Seattle’s World Cup Cleanup Fades as Homelessness Crisis Returns
Seattle welcomed the world during the 2026 FIFA World Cup with cleaner streets, a visible police presence, and polished public spaces. But within days of the tournament’s conclusion, critics say the city’s addiction and homelessness crises returned in full view — raising uncomfortable questions about whether Seattle solved anything or merely managed its image for international visitors.
The Temporary Transformation
Seattle hosted six World Cup matches at Lumen Field during June and July 2026. In the weeks leading up to the tournament, the city intensified encampment sweeps, cleared notorious hot spots like Third Avenue and Pike Street, and deployed additional security personnel. According to Fox 13 Seattle, residents reported noticeable improvements at key intersections, with one local saying, “FIFA has done a wonderful job in this city making it appear beautiful again.”
More than 2,000 tents were cleared in the first five months of Mayor Katie Wilson’s administration — a pace exceeding that of her predecessor, Bruce Harrell. Yet Wilson told KUOW in June that she was not stepping up removals specifically for the World Cup, attributing the increase to operational efficiency.
The Post-Tournament Reversal
Once the final whistle blew and tourists departed, the visible crisis returned. KIRO Newsradio host Charlie Harger, in a widely circulated op-ed, delivered a blunt assessment: “Addiction didn’t get better over those few weeks. Mental illness didn’t vanish. Permanent supportive housing didn’t suddenly fix what it has failed to fix here for years. People got moved. People got pushed away from the corners where a visitor might see them.”
Harger’s critique, which Fox News amplified nationally, cuts across partisan lines. He argues that neither progressive tolerance nor conservative removal has produced measurable results. “We’ve spent a decade and billions of dollars on one, and the overdose count went up every year,” he wrote. “The places that tried the right’s version just moved the same people to a different sidewalk.”
A Broken Promise
Central to the controversy is Mayor Katie Wilson’s failed pledge to open 500 new shelter beds before the World Cup. According to reporting from Seattle Red, the city delivered only 75 tiny house units at the Interbay Bayside Enhanced Shelter. Wilson acknowledged the shortfall, telling KUOW: “That ambition and putting a big goal out there, I think, was effective in getting a lot of wheels turning fast. And then there is the downside, at least, I guess, politically, right? Of having people be like, ‘Well, you said this and you failed.’”
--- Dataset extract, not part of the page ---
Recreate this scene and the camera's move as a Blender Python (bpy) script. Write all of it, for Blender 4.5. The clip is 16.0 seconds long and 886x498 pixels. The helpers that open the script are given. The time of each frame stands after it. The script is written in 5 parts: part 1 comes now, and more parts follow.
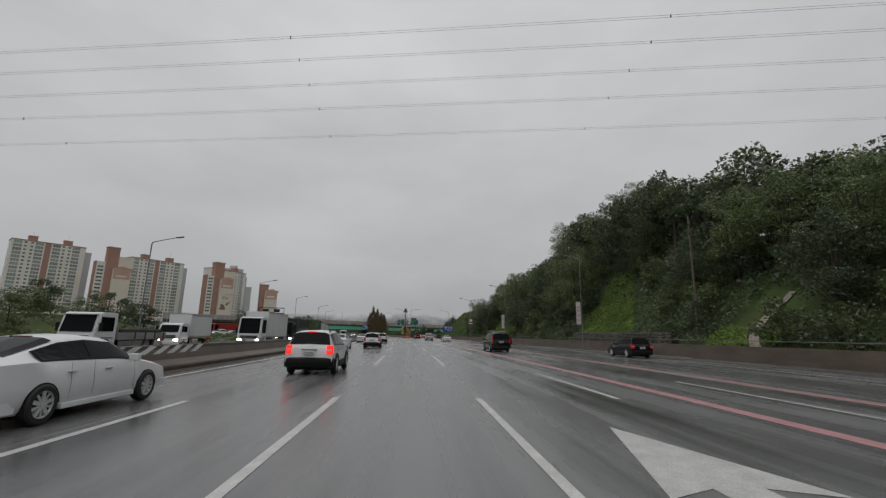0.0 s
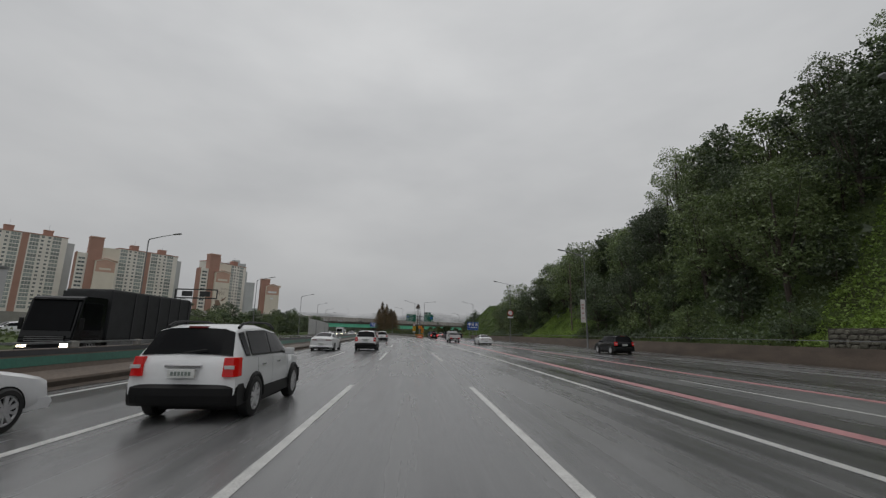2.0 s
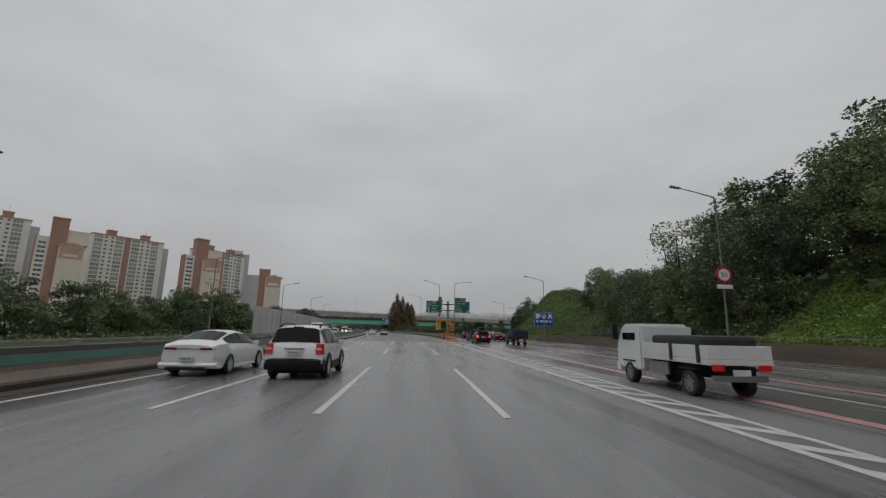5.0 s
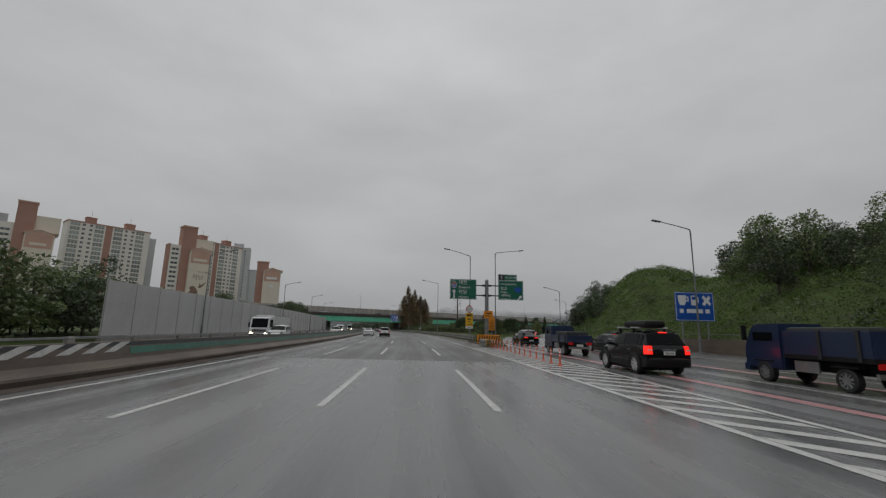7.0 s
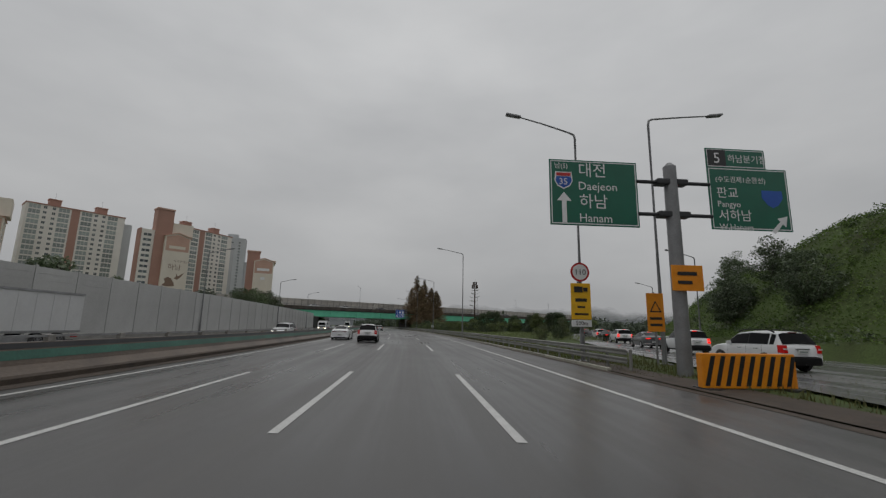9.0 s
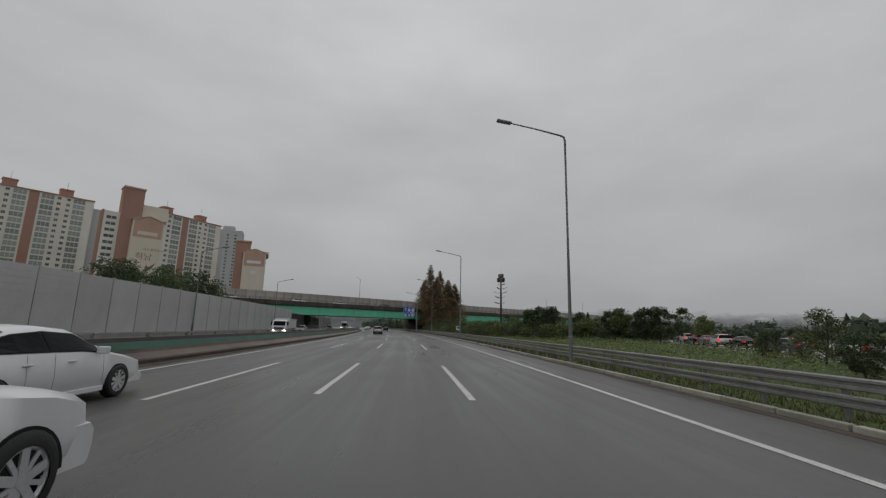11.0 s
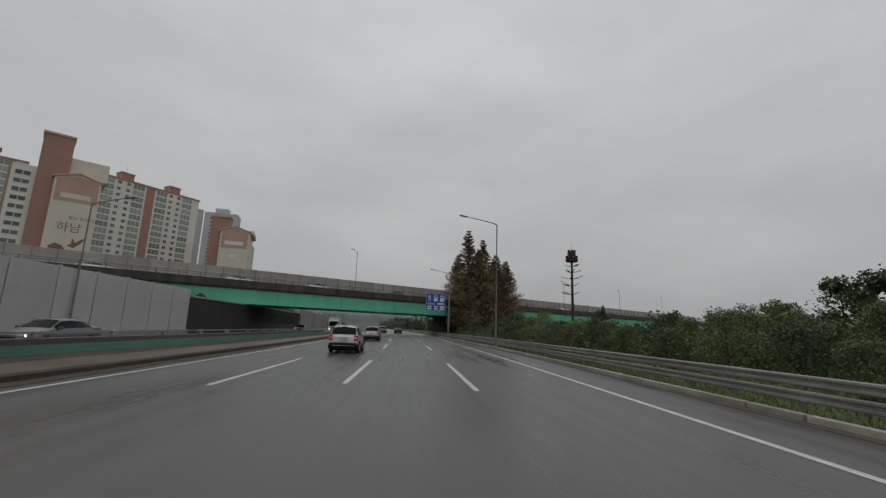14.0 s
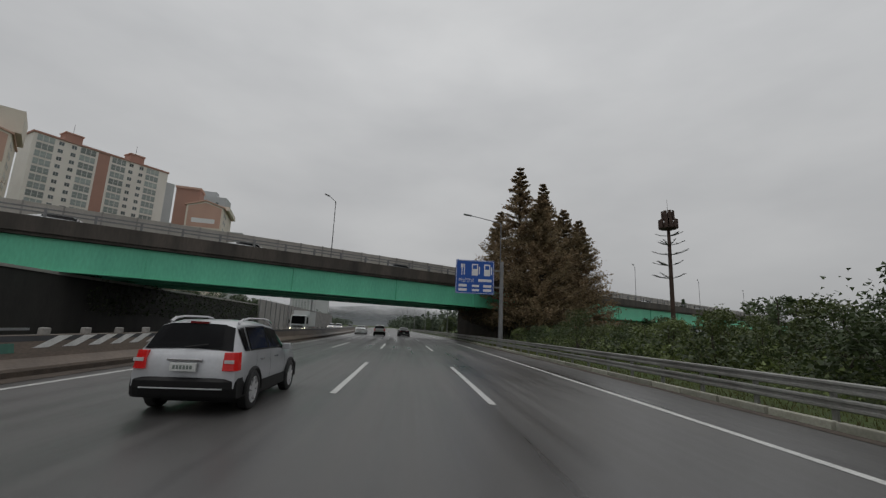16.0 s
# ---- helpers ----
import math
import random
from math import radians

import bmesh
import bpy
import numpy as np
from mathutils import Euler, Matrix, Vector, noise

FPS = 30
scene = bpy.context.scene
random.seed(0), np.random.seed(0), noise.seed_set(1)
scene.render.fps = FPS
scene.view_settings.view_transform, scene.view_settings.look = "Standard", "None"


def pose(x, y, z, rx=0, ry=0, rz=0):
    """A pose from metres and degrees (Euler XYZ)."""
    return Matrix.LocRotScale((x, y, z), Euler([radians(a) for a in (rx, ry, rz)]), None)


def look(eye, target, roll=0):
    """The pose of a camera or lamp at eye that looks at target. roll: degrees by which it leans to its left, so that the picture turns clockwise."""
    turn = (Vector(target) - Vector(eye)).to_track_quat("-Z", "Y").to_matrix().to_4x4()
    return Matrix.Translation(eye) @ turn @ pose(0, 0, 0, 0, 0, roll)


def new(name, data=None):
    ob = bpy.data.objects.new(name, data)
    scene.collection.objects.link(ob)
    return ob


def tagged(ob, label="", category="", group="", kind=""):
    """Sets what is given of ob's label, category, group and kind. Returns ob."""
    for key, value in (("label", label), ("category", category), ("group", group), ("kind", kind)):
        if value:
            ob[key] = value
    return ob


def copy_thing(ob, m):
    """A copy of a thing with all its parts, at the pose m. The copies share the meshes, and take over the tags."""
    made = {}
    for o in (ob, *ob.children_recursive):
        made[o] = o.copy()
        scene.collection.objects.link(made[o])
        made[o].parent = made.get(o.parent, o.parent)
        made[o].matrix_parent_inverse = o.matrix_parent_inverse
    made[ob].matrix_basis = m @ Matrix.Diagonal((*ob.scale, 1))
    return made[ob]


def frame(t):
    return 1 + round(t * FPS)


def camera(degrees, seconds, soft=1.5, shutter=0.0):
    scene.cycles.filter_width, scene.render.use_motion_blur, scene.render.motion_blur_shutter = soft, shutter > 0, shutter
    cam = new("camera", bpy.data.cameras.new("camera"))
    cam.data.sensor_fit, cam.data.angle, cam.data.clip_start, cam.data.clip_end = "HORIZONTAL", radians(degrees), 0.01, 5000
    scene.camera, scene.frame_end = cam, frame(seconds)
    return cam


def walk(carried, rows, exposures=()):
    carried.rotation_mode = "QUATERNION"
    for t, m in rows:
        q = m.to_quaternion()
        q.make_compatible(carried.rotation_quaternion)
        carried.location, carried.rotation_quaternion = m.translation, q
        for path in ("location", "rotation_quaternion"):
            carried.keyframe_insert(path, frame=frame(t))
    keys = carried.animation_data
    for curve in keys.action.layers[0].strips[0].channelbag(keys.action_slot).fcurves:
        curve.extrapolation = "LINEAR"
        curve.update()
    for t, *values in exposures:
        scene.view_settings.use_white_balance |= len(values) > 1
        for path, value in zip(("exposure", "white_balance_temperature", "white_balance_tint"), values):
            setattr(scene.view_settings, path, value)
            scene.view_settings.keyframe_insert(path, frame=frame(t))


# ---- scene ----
cam = camera(92.0, 16.0, soft=1.3)
PATH = [
    (0, (0.114, 0.000, 1.596), (1.222, 19.578, 5.530), 1.10),
    (0.5, (0.053, 10.210, 1.596), (1.015, 29.799, 5.511), 1.10),
    (1, (-0.087, 20.402, 1.596), (0.731, 40.002, 5.491), 1.10),
    (1.5, (-0.303, 30.577, 1.596), (0.369, 50.186, 5.472), 1.10),
    (2, (-0.597, 40.734, 1.596), (-0.069, 60.352, 5.453), 1.10),
    (2.5, (-0.967, 50.874, 1.596), (-0.583, 70.499, 5.433), 1.10),
    (3, (-1.413, 60.997, 1.596), (-1.174, 80.628, 5.414), 1.10),
    (3.5, (-1.934, 71.103, 1.596), (-1.840, 90.739, 5.395), 1.10),
    (4, (-2.487, 81.180, 1.596), (-2.547, 100.819, 5.377), 1.10),
    (4.5, (-3.113, 91.212, 1.596), (-3.327, 110.853, 5.360), 1.10),
    (5, (-3.811, 101.199, 1.596), (-4.177, 120.842, 5.342), 1.10),
    (5.5, (-4.580, 111.142, 1.596), (-5.098, 130.784, 5.325), 1.10),
    (6, (-5.418, 121.039, 1.596), (-6.089, 140.681, 5.307), 1.10),
    (6.5, (-6.325, 130.892, 1.596), (-7.147, 150.531, 5.290), 1.10),
    (7, (-7.300, 140.701, 1.596), (-8.273, 160.336, 5.272), 1.10),
    (7.5, (-8.343, 150.522, 1.596), (-9.418, 170.157, 5.245), 1.10),
    (8, (-9.465, 160.414, 1.596), (-10.646, 180.048, 5.217), 1.10),
    (8.5, (-10.670, 170.377, 1.596), (-11.956, 190.010, 5.189), 1.10),
    (9, (-11.959, 180.411, 1.596), (-13.351, 200.041, 5.162), 1.10),
    (9.5, (-13.326, 190.502, 1.596), (-14.845, 210.122, 5.163), 1.17),
    (10, (-14.767, 200.593, 1.596), (-16.424, 220.199, 5.184), 1.25),
    (10.5, (-16.283, 210.679, 1.596), (-18.077, 230.269, 5.205), 1.32),
    (11, (-17.875, 220.759, 1.596), (-19.808, 240.332, 5.225), 1.40),
    (11.5, (-19.587, 230.825, 1.596), (-21.671, 250.380, 5.241), 1.47),
    (12, (-21.441, 240.871, 1.596), (-23.693, 260.405, 5.249), 1.57),
    (12.5, (-23.370, 250.907, 1.596), (-25.790, 270.420, 5.257), 1.68),
    (13, (-25.374, 260.934, 1.596), (-27.961, 280.423, 5.264), 1.78),
    (13.5, (-27.452, 270.950, 1.596), (-30.206, 290.416, 5.272), 1.88),
    (14, (-29.556, 280.993, 1.596), (-32.429, 300.442, 5.265), 1.99),
    (14.5, (-31.746, 291.074, 1.596), (-34.738, 310.506, 5.258), 2.09),
    (15, (-34.021, 301.193, 1.596), (-37.133, 320.609, 5.251), 2.20),
    (15.5, (-36.383, 311.352, 1.596), (-39.615, 330.749, 5.245), 2.30),
    (16, (-38.832, 321.549, 1.596), (-42.185, 340.927, 5.238), 2.40),
]
walk(cam, [(t, look(eye, target, roll)) for t, eye, target, roll in PATH], [(0, 0.27), (4.7, 0.24), (7, 0.13), (9, 0.12), (12, 0.14), (16, 0.22)])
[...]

Seattle has spent nearly $1 billion on homelessness services over the past decade, including $153.8 million in 2024 alone. Yet King County still has approximately 16,000 people experiencing homelessness on any given night, and overdose counts have risen every year despite increased spending.
An Alternative Approach
Harger’s op-ed highlights a contrasting model: Ginny Burton’s O-UT program, a 26-week skills-based addiction treatment program operating inside Washington prisons. The program boasts a 98% success rate at a cost of $4,500 per person — compared to more than $63,000 for the alternative. Burton, who spent nearly 30 years in addiction and prison before graduating from the University of Washington, is now planning a 307-mile walk from North Bend to Spokane to raise funds after the program lost state funding due to budget cycle turnover.
“Don’t tell me that prison doesn’t save lives,” Burton said. “My image was not improving with a compassionate approach.”
What Comes Next
The World Cup exposed a fundamental gap in Seattle’s approach: the city can achieve order under global scrutiny, but it has not built the infrastructure to sustain it. Harger’s question lingers: “If moving them is all we did, we didn’t solve a thing. We managed the view.”
As the city turns its attention from the tournament to the November elections, the central question remains whether Seattle will pursue genuine structural solutions — or continue the cycle of temporary visibility management that the World Cup so clearly laid bare.